## [Task brief]
The lines from the top of the material below through the line containing "return pose(*o, tilt, 0, yaw)" are to be printed exactly, with pictures omitted.

(Rows from a dataset of clips and code)
——————
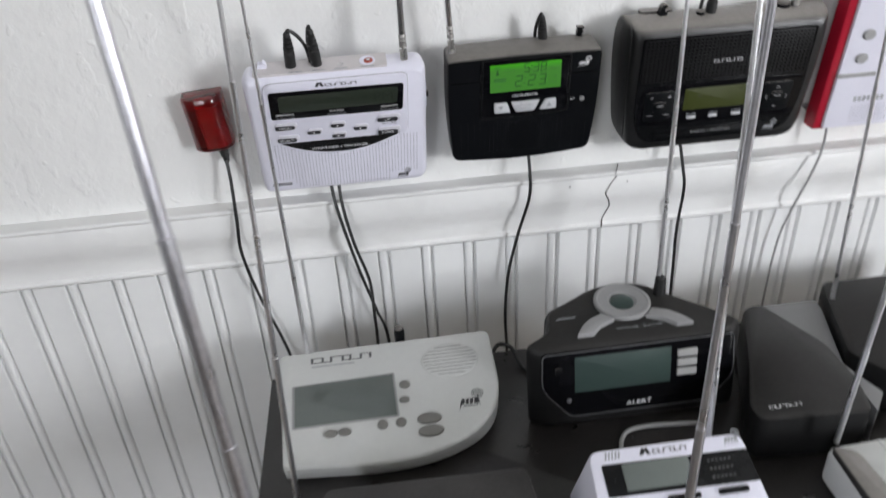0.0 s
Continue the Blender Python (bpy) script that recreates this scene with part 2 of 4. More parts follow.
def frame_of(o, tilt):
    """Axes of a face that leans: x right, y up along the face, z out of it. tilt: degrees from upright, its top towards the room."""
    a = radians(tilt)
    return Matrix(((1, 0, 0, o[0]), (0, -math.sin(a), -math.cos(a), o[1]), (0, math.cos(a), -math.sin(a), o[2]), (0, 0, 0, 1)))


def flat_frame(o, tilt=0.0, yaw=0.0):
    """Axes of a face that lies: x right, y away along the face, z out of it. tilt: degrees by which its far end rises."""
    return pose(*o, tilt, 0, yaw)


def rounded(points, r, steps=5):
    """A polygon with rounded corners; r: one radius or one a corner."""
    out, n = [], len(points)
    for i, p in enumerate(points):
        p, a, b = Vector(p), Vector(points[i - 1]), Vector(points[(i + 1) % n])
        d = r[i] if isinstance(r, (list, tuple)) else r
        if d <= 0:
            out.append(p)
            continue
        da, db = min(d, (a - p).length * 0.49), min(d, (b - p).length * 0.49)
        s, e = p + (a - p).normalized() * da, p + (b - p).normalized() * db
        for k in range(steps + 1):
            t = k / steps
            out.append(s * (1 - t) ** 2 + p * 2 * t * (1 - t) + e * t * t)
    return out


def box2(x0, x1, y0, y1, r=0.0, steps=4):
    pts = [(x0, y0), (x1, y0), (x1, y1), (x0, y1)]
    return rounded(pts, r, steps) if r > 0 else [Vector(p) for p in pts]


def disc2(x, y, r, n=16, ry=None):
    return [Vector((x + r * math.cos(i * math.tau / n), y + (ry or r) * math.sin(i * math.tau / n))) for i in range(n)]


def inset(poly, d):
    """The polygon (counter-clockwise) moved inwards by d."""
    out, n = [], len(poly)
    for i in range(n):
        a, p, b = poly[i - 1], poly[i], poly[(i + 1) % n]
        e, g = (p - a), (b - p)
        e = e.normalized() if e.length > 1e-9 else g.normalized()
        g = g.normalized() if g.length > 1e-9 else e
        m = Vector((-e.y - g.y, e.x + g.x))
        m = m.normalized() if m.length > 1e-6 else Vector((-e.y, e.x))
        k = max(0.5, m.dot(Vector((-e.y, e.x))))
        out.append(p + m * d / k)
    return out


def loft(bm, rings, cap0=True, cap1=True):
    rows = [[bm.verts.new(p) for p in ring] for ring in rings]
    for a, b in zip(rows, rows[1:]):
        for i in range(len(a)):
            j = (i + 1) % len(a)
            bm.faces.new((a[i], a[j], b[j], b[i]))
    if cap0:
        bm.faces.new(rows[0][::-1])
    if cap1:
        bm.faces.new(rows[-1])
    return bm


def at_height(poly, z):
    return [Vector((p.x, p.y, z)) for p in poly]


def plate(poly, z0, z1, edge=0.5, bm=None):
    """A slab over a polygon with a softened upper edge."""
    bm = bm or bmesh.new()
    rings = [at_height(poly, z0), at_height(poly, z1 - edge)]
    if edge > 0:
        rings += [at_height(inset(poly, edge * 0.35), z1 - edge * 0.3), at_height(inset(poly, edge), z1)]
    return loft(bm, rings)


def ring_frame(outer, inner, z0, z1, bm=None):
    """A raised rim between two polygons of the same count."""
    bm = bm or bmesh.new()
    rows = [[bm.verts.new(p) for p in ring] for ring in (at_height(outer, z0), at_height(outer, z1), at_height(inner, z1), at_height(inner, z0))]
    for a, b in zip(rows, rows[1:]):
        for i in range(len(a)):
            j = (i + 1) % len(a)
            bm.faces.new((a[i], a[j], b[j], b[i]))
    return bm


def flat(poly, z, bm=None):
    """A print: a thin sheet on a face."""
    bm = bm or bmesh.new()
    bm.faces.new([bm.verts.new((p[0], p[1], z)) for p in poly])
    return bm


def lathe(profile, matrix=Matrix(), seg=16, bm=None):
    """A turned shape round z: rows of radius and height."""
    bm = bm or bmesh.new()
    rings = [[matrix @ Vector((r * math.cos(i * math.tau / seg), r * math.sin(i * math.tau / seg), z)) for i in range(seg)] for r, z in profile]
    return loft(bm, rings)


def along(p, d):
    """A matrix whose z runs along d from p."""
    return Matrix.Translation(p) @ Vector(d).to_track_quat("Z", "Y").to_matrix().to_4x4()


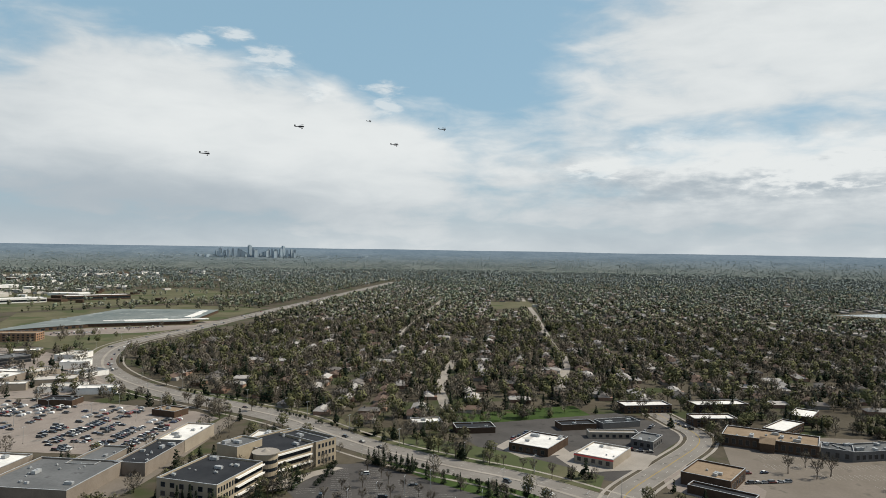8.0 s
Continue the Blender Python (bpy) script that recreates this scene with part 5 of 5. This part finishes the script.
——————
## [Problem solution]
0.0 s
Continue the Blender Python (bpy) script that recreates this scene with part 2 of 4. More parts follow.
def frame_of(o, tilt):
    """Axes of a face that leans: x right, y up along the face, z out of it. tilt: degrees from upright, its top towards the room."""
    a = radians(tilt)
    return Matrix(((1, 0, 0, o[0]), (0, -math.sin(a), -math.cos(a), o[1]), (0, math.cos(a), -math.sin(a), o[2]), (0, 0, 0, 1)))


def flat_frame(o, tilt=0.0, yaw=0.0):
    """Axes of a face that lies: x right, y away along the face, z out of it. tilt: degrees by which its far end rises."""
    return pose(*o, tilt, 0, yaw)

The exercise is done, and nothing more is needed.